WHAT YOU SHOULD DO ▸
Leave out any picture and return the remaining listing below exactly as given.

>>>

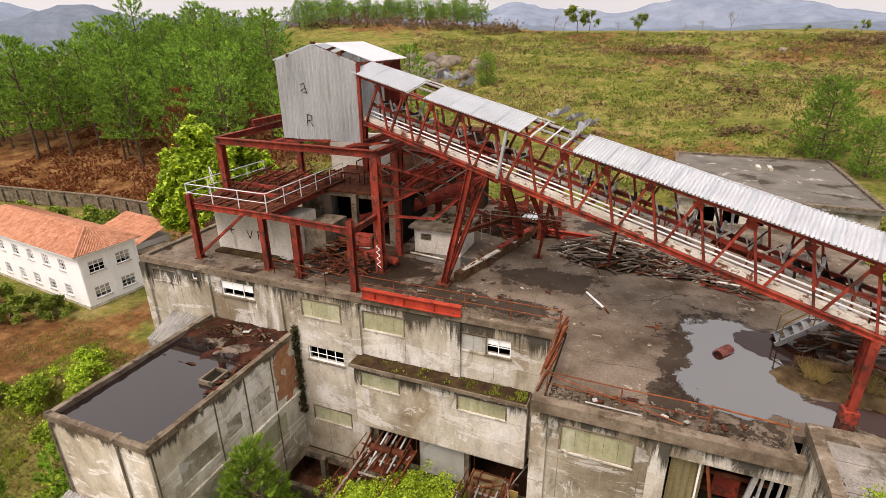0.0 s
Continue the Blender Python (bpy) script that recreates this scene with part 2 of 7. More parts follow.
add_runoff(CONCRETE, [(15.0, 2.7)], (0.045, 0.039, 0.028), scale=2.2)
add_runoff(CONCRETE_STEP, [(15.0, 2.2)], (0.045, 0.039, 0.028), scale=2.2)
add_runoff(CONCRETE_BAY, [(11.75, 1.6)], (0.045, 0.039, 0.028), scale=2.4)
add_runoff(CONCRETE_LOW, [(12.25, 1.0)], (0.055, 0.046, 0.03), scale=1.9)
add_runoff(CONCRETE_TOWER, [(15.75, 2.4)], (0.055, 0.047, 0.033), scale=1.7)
CONCRETE_EDGE = material("mossy_coping_concrete", [(0.085, 0.062, 0.042), (0.185, 0.146, 0.107), (0.29, 0.245, 0.19)], 0.9, (1, 1, 1), 0.92, bump=0.5, bump_scale=9, grain=0.7,
                         second=(0.34, 0.30, 0.25), second_at=(0.6, 0.68), second_scale=1.7, grime=(0.085, 0.064, 0.042), grime_at=(0.53, 0.64), grime_scale=1.9)
CONCRETE_DARK = material("stained_concrete", [(0.085, 0.066, 0.044), (0.18, 0.145, 0.105), (0.29, 0.245, 0.19)], 1.1, (1, 1, 1), 0.92, bump=0.4, bump_scale=9,
                         grime=(0.055, 0.05, 0.035), grime_at=(0.5, 0.66), grime_scale=1.6)
PALE_WALL = material("pale_render", [(0.33, 0.305, 0.255), (0.41, 0.42, 0.395), (0.47, 0.505, 0.495)], 0.35, (1, 1, 0.5), 0.9, bump=0.25, bump_scale=9, grain=0.3,
                     second=(0.42, 0.375, 0.31), second_at=(0.56, 0.72), second_scale=0.7,
                     grime=(0.17, 0.14, 0.10), grime_at=(0.57, 0.7), grime_scale=0.7, grime_stretch=(1, 1, 0.5))
ROOF = material("wet_roof_concrete", [(0.046, 0.03, 0.019), (0.115, 0.087, 0.063), (0.19, 0.152, 0.118), (0.25, 0.208, 0.166)], 0.4, (1, 1, 1), 0.82, bump=0.4, bump_scale=10, grain=0.8,
                second=(0.34, 0.30, 0.25), second_at=(0.63, 0.645), second_scale=1.5,
                grime=(0.026, 0.016, 0.010), grime_at=(0.555, 0.6), grime_scale=0.2, gloss=0.6)
TOWER_ROOF = material("patched_roof_screed", [(0.19, 0.172, 0.15), (0.26, 0.242, 0.218), (0.325, 0.306, 0.28)], 0.7, (1, 1, 1), 0.85, bump=0.4, bump_scale=11, grain=0.75,
                      second=(0.36, 0.345, 0.315), second_at=(0.59, 0.615), second_scale=1.2, grime=(0.12, 0.105, 0.085), grime_at=(0.56, 0.64), grime_scale=0.9)
for m_, k_ in ((TOWER_ROOF, 0.12), (ROOF, 0.16)):
    m_.node_tree.nodes["Principled BSDF"].inputs["Specular IOR Level"].default_value = k_


def add_blots(m, blots, colour, ragged=0.5, soft=0.18, depth=0.8, scale=1.1):
    """Dark water stains and other darkened patches, ragged outline: (x, y, half width, half length) on a roof."""
    nt = m.node_tree
    bsdf = nt.nodes["Principled BSDF"]
    col = bsdf.inputs["Base Color"].links[0].from_socket
    pos = nt.nodes.new("ShaderNodeNewGeometry").outputs["Position"]
    sep = nt.nodes.new("ShaderNodeSeparateXYZ")
    nt.links.new(pos, sep.inputs[0])
    rag = maths(nt, "MULTIPLY", maths(nt, "SUBTRACT", noise_tex(nt, pos, scale, 10, 0.68), 0.5), ragged * 9)
    for x, y, rx, ry in blots:
        dx = maths(nt, "DIVIDE", maths(nt, "SUBTRACT", sep.outputs[0], x), rx)
        dy = maths(nt, "DIVIDE", maths(nt, "SUBTRACT", sep.outputs[1], y), ry)
        d = maths(nt, "ADD", maths(nt, "ADD", maths(nt, "MULTIPLY", dx, dx), maths(nt, "MULTIPLY", dy, dy)), rag)
        col = mixc(nt, ramp(nt, d, [(0.9, grey_of(depth)), (0.9 + soft, grey_of(0))]), col, colour)
    nt.links.new(col, bsdf.inputs["Base Color"])


add_blots(TOWER_ROOF, [(1.1, 2.7, 0.75, 1.3), (1.25, 5.0, 0.75, 1.6), (1.9, 6.5, 0.95, 0.55), (2.3, 7.5, 0.4, 0.6)], (0.07, 0.061, 0.047), 0.5, 1.3, 0.72, 0.9)
add_blots(TOWER_ROOF, [(3.75, 2.6, 0.5, 0.85), (3.3, 3.6, 0.3, 0.35), (4.1, 1.7, 0.25, 0.4), (2.9, 1.6, 0.25, 0.25), (2.0, 1.2, 0.3, 0.3)], (0.105, 0.097, 0.085), 1.0, 0.06, 0.75, 2.6)
# the two blots near x -20 darken the deck below the headframe
add_blots(ROOF, [(-20.5, 18.0, 5.0, 2.4), (-9.3, 18.2, 2.6, 1.3), (-12.5, 14.9, 4.5, 0.9), (-1.6, 13.4, 2.3, 3.9), (-20.0, 15.8, 5.0, 1.6), (-3.4, 10.4, 0.8, 1.2)], (0.026, 0.017, 0.011), 0.6)
add_cracks(TOWER_ROOF, 0.36, 0.004, (0.05, 0.042, 0.032))
add_cracks(ROOF, 0.33, 0.006, (0.02, 0.015, 0.01))
RED = material("rusting_red_steel", [(0.08, 0.013, 0.008), (0.245, 0.03, 0.016), (0.42, 0.062, 0.032)], 1.6, (1, 1, 0.6), 0.75, bump=0.3, bump_scale=22, grain=0.8,
               second=(0.05, 0.02, 0.012), second_at=(0.52, 0.6), second_scale=3.0, vary=0.18,
               grime=(0.27, 0.10, 0.06), grime_at=(0.62, 0.7), grime_scale=1.1)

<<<

COMPLETED EXERCISE ▸
0.0 s
Continue the Blender Python (bpy) script that recreates this scene with part 2 of 7. More parts follow.
add_runoff(CONCRETE, [(15.0, 2.7)], (0.045, 0.039, 0.028), scale=2.2)
add_runoff(CONCRETE_STEP, [(15.0, 2.2)], (0.045, 0.039, 0.028), scale=2.2)
add_runoff(CONCRETE_BAY, [(11.75, 1.6)], (0.045, 0.039, 0.028), scale=2.4)
add_runoff(CONCRETE_LOW, [(12.25, 1.0)], (0.055, 0.046, 0.03), scale=1.9)
add_runoff(CONCRETE_TOWER, [(15.75, 2.4)], (0.055, 0.047, 0.033), scale=1.7)
CONCRETE_EDGE = material("mossy_coping_concrete", [(0.085, 0.062, 0.042), (0.185, 0.146, 0.107), (0.29, 0.245, 0.19)], 0.9, (1, 1, 1), 0.92, bump=0.5, bump_scale=9, grain=0.7,
                         second=(0.34, 0.30, 0.25), second_at=(0.6, 0.68), second_scale=1.7, grime=(0.085, 0.064, 0.042), grime_at=(0.53, 0.64), grime_scale=1.9)
CONCRETE_DARK = material("stained_concrete", [(0.085, 0.066, 0.044), (0.18, 0.145, 0.105), (0.29, 0.245, 0.19)], 1.1, (1, 1, 1), 0.92, bump=0.4, bump_scale=9,
                         grime=(0.055, 0.05, 0.035), grime_at=(0.5, 0.66), grime_scale=1.6)
PALE_WALL = material("pale_render", [(0.33, 0.305, 0.255), (0.41, 0.42, 0.395), (0.47, 0.505, 0.495)], 0.35, (1, 1, 0.5), 0.9, bump=0.25, bump_scale=9, grain=0.3,
                     second=(0.42, 0.375, 0.31), second_at=(0.56, 0.72), second_scale=0.7,
                     grime=(0.17, 0.14, 0.10), grime_at=(0.57, 0.7), grime_scale=0.7, grime_stretch=(1, 1, 0.5))
ROOF = material("wet_roof_concrete", [(0.046, 0.03, 0.019), (0.115, 0.087, 0.063), (0.19, 0.152, 0.118), (0.25, 0.208, 0.166)], 0.4, (1, 1, 1), 0.82, bump=0.4, bump_scale=10, grain=0.8,
                second=(0.34, 0.30, 0.25), second_at=(0.63, 0.645), second_scale=1.5,
                grime=(0.026, 0.016, 0.010), grime_at=(0.555, 0.6), grime_scale=0.2, gloss=0.6)
TOWER_ROOF = material("patched_roof_screed", [(0.19, 0.172, 0.15), (0.26, 0.242, 0.218), (0.325, 0.306, 0.28)], 0.7, (1, 1, 1), 0.85, bump=0.4, bump_scale=11, grain=0.75,
                      second=(0.36, 0.345, 0.315), second_at=(0.59, 0.615), second_scale=1.2, grime=(0.12, 0.105, 0.085), grime_at=(0.56, 0.64), grime_scale=0.9)
for m_, k_ in ((TOWER_ROOF, 0.12), (ROOF, 0.16)):
    m_.node_tree.nodes["Principled BSDF"].inputs["Specular IOR Level"].default_value = k_


def add_blots(m, blots, colour, ragged=0.5, soft=0.18, depth=0.8, scale=1.1):
    """Dark water stains and other darkened patches, ragged outline: (x, y, half width, half length) on a roof."""
    nt = m.node_tree
    bsdf = nt.nodes["Principled BSDF"]
    col = bsdf.inputs["Base Color"].links[0].from_socket
    pos = nt.nodes.new("ShaderNodeNewGeometry").outputs["Position"]
    sep = nt.nodes.new("ShaderNodeSeparateXYZ")
    nt.links.new(pos, sep.inputs[0])
    rag = maths(nt, "MULTIPLY", maths(nt, "SUBTRACT", noise_tex(nt, pos, scale, 10, 0.68), 0.5), ragged * 9)
    for x, y, rx, ry in blots:
        dx = maths(nt, "DIVIDE", maths(nt, "SUBTRACT", sep.outputs[0], x), rx)
        dy = maths(nt, "DIVIDE", maths(nt, "SUBTRACT", sep.outputs[1], y), ry)
        d = maths(nt, "ADD", maths(nt, "ADD", maths(nt, "MULTIPLY", dx, dx), maths(nt, "MULTIPLY", dy, dy)), rag)
        col = mixc(nt, ramp(nt, d, [(0.9, grey_of(depth)), (0.9 + soft, grey_of(0))]), col, colour)
    nt.links.new(col, bsdf.inputs["Base Color"])


add_blots(TOWER_ROOF, [(1.1, 2.7, 0.75, 1.3), (1.25, 5.0, 0.75, 1.6), (1.9, 6.5, 0.95, 0.55), (2.3, 7.5, 0.4, 0.6)], (0.07, 0.061, 0.047), 0.5, 1.3, 0.72, 0.9)
add_blots(TOWER_ROOF, [(3.75, 2.6, 0.5, 0.85), (3.3, 3.6, 0.3, 0.35), (4.1, 1.7, 0.25, 0.4), (2.9, 1.6, 0.25, 0.25), (2.0, 1.2, 0.3, 0.3)], (0.105, 0.097, 0.085), 1.0, 0.06, 0.75, 2.6)
# the two blots near x -20 darken the deck below the headframe
add_blots(ROOF, [(-20.5, 18.0, 5.0, 2.4), (-9.3, 18.2, 2.6, 1.3), (-12.5, 14.9, 4.5, 0.9), (-1.6, 13.4, 2.3, 3.9), (-20.0, 15.8, 5.0, 1.6), (-3.4, 10.4, 0.8, 1.2)], (0.026, 0.017, 0.011), 0.6)
add_cracks(TOWER_ROOF, 0.36, 0.004, (0.05, 0.042, 0.032))
add_cracks(ROOF, 0.33, 0.006, (0.02, 0.015, 0.01))
RED = material("rusting_red_steel", [(0.08, 0.013, 0.008), (0.245, 0.03, 0.016), (0.42, 0.062, 0.032)], 1.6, (1, 1, 0.6), 0.75, bump=0.3, bump_scale=22, grain=0.8,
               second=(0.05, 0.02, 0.012), second_at=(0.52, 0.6), second_scale=3.0, vary=0.18,
               grime=(0.27, 0.10, 0.06), grime_at=(0.62, 0.7), grime_scale=1.1)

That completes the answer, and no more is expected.